The programs boast the two top scoring offenses in the country through four games, with Penn State averaging 55.5 points and the Buckeyes right behind them at 54.5. They’re also No. 1 and 2 in touchdowns with 31 for Penn State and 29 for Ohio State.
It’s a good look for the Big Ten, which hasn’t been able to claim the top two scoring teams in the country this late in the season in 28 years. The last time two Big Ten teams played each other while holding down the top two scoring spots was 1962, when No. 8 Wisconsin beat No. 1 Northwestern.
Ohio State and Penn State are likely to land multiple punches during a raucous, nationally televised “white-out” game at Beaver Stadium . Las Vegas oddsmakers expect the game to be one of the highest scoring in college football this week, with a total of 71 points.
“This is going to be a 12-round heavyweight fight with a bunch of good, talented players on the field and two teams with sound schemes,” Penn State coach James Franklin said this week. “There’s going to be plays made. We just have to keep battling and keep swinging and stay focused on the goal at hand.”
Saquon Barkley is gone, so Miles Sanders is getting the chance to be Penn State’s featured back. He’s averaged nearly 124 yards per game with five touchdowns. Veteran quarterback Trace McSorley has been an active part of the ground attack, scoring six touchdowns on top of eight passing.
On the Ohio State side, quarterback Dwayne Haskins Jr. has 16 touchdown passes — second in the nation — without having played large chunks of the second half because three of the four games were blowouts. He’s completing 75 percent of his passes and has shown he can throw into narrow windows and rely on Ohio State’s experienced receivers to do the rest. It also helps that he has one of the country’s best running back tandems behind him in J.K. Dobbins and Mike Weber.
“With Haskins, it’s important just to try to make him as uncomfortable as you can, get someone in his face as often as we can and make him get the ball out earlier than he might want to,” Penn State safety Garrett Taylor said. “If we pressure him, we’re going to do well.”
Ohio State coach Urban Meyer has tried to deflect some of the accolades being heaped on Haskins, whose name is starting to come up in Heisman Trophy conversations.
“A quarterback is a production of the offensive line, and they’ve been playing at a very high level,” Meyer said. “They’ve done a very good job protecting Dwayne this year. And other than (the TCU game), we get our hands on a ball, we usually catch it. They’ve been very good at that. Dwayne would be the first one to admit it.”

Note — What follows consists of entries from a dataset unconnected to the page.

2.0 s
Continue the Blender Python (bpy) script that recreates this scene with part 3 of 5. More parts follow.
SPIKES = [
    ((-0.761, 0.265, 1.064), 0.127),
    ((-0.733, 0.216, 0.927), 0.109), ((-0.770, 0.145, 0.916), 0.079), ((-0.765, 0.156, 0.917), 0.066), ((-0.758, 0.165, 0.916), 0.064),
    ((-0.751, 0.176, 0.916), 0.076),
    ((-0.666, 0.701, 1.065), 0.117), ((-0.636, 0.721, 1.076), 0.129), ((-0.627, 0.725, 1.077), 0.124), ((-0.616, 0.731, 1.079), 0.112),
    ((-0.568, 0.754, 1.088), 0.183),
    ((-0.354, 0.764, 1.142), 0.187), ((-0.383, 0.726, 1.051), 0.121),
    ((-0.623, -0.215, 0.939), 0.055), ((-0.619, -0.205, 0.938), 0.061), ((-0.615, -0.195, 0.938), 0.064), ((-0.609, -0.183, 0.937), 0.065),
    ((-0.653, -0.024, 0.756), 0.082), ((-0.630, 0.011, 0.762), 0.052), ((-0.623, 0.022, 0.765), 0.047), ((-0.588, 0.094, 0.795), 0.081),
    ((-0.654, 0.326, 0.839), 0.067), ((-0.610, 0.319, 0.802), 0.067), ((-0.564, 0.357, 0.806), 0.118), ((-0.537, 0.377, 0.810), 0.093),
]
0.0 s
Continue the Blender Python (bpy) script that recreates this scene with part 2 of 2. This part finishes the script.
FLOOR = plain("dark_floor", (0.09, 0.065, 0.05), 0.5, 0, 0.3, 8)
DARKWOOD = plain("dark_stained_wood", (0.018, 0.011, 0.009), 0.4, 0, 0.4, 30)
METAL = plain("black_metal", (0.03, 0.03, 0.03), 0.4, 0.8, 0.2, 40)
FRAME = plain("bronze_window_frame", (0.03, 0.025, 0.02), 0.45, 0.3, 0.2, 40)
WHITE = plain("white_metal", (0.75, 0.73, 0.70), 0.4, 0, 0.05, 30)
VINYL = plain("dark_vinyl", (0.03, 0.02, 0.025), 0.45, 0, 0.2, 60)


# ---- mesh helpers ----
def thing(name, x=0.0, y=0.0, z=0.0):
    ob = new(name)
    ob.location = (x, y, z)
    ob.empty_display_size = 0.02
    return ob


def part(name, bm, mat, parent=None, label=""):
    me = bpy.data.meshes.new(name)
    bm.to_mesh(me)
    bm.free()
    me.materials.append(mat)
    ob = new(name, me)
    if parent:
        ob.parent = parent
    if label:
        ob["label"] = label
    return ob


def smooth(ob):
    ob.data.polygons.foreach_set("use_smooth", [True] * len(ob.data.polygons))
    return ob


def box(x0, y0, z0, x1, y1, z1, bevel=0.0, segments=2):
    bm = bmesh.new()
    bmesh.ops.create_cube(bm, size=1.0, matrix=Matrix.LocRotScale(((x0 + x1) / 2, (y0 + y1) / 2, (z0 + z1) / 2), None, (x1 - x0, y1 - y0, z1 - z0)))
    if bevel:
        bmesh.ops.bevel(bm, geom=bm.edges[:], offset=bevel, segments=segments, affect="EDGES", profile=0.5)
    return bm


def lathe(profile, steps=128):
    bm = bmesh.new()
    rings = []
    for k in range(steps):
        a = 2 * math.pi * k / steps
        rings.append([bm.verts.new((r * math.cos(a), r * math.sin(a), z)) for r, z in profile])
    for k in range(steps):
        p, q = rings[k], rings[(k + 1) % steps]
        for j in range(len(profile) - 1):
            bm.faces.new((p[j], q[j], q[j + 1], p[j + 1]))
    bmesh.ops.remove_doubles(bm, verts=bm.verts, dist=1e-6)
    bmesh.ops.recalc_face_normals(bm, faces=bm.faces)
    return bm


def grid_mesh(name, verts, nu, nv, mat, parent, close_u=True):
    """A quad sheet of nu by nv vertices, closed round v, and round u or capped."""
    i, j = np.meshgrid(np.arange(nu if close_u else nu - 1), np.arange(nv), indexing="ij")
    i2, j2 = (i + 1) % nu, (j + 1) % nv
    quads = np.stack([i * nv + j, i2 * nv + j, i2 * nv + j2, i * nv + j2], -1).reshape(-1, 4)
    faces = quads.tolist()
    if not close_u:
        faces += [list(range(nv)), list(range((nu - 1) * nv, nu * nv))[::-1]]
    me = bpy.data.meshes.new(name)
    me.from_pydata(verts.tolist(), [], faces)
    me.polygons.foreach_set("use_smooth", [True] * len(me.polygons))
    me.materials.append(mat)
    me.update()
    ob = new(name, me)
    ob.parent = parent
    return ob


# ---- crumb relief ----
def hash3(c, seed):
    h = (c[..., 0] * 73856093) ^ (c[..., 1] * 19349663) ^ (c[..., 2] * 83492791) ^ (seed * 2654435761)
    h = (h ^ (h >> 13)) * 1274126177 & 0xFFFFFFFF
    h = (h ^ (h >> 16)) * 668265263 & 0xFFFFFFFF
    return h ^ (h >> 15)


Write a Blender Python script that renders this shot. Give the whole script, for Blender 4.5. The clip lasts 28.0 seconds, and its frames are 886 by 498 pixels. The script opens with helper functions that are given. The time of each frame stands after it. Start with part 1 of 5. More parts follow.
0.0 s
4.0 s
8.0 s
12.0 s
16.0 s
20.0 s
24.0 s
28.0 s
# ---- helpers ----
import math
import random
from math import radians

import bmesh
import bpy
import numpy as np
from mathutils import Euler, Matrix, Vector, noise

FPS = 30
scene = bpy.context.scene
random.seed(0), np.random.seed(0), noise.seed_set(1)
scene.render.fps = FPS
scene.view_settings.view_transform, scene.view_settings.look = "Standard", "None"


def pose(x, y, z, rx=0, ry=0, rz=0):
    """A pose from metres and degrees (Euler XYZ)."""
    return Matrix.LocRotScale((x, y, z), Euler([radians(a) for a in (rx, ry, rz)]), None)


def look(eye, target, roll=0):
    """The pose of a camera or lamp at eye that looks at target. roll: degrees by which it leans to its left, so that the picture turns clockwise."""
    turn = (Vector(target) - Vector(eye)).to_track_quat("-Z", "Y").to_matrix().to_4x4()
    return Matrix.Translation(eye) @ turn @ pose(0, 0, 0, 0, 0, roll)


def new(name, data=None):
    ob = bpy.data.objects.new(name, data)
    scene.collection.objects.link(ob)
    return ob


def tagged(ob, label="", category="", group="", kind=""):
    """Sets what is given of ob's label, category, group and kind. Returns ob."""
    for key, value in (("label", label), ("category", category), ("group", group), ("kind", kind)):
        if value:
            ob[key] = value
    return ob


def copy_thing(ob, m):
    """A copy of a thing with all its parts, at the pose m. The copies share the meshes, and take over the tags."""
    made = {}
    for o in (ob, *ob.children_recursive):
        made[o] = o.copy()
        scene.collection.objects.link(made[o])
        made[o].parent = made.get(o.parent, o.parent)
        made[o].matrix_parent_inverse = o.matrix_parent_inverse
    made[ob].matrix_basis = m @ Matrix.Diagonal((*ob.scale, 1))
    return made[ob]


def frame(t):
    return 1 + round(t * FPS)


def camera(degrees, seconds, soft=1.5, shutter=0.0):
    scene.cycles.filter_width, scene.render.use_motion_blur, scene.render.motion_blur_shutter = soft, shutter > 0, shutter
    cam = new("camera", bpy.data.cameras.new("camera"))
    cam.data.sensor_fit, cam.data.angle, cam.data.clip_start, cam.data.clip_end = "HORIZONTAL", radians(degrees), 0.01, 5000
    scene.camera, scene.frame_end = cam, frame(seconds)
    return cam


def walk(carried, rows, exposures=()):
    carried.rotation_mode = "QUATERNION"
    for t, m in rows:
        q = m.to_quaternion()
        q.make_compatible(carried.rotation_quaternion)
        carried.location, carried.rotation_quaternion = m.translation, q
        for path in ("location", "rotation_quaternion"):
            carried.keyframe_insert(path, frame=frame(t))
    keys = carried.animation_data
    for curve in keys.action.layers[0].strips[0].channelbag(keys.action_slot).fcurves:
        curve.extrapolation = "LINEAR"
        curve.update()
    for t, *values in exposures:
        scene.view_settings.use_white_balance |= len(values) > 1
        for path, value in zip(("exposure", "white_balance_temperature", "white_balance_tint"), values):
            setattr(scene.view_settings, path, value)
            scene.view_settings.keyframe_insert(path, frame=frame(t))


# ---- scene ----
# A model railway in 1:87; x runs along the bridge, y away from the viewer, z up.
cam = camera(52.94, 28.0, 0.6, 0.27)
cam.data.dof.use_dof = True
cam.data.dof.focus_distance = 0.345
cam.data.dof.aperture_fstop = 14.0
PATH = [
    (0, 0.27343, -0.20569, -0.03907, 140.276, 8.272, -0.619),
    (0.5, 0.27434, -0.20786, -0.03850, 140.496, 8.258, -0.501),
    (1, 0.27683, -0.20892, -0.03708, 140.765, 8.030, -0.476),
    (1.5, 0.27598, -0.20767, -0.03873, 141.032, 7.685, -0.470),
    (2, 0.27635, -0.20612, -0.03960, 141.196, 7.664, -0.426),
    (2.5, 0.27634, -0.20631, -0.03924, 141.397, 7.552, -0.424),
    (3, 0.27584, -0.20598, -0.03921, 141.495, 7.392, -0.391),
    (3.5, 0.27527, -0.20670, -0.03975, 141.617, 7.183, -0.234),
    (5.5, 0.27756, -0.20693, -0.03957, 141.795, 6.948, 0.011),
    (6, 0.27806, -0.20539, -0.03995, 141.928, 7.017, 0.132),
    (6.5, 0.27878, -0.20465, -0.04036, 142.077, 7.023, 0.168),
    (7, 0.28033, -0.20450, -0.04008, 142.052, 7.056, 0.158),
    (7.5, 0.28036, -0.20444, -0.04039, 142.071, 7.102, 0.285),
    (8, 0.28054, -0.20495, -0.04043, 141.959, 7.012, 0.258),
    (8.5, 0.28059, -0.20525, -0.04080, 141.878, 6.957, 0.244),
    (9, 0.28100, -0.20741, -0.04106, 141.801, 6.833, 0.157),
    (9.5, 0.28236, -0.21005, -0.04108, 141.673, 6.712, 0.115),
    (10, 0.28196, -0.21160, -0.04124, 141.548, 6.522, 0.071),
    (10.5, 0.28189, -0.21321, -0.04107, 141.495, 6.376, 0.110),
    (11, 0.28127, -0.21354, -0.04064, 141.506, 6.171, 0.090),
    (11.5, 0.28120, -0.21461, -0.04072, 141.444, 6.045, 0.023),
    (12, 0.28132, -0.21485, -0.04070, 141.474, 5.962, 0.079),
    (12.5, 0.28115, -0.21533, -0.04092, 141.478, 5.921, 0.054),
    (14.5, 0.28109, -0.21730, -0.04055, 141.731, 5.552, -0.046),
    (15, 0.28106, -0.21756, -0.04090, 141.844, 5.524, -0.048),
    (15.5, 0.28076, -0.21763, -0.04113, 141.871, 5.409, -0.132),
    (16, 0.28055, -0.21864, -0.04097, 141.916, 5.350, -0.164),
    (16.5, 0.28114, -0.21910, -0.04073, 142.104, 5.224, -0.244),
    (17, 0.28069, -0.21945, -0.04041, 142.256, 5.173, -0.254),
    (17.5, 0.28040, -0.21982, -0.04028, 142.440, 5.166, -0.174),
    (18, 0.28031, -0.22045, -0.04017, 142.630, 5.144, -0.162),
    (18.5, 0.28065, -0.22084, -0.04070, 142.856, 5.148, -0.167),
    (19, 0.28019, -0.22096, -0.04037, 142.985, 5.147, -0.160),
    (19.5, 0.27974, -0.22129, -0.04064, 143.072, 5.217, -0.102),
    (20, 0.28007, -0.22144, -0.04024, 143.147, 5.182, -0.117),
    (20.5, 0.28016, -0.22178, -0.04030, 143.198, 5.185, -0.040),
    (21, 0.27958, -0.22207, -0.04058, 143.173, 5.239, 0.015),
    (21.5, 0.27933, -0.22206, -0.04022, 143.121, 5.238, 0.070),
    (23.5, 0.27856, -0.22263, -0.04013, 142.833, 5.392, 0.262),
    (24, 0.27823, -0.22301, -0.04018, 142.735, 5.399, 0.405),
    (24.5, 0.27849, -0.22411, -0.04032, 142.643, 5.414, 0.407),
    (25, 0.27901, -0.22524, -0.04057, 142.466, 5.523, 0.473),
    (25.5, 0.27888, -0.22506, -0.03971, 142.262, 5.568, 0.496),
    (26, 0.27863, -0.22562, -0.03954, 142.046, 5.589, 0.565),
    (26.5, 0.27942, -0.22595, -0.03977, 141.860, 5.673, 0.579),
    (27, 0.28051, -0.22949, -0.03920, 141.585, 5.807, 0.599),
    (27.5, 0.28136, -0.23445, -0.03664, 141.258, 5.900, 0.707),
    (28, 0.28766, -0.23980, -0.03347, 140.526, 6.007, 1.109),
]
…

Penn State avoided an upset from Appalachian State in its opener, then routed Pittsburgh and hung 63 points each on Kent State and Illinois.
The Buckeyes scored 77 against Oregon State in the first week and blew out Rutgers before pulling away in the second half for a 40-28 win over then-No. 15 TCU. Last week, Haskins did most of the damage in the first half before Ohio State backed off the gas and cruised to a 49-6 win over Tulane.
Now comes the most important game on the schedule for the offensively prolific teams.
“Once we get our opportunities, we definitely have to connect and capitalize,” Ohio State receiver Terry McLaurin said. “We could get into a shootout. We have to prepare for that.”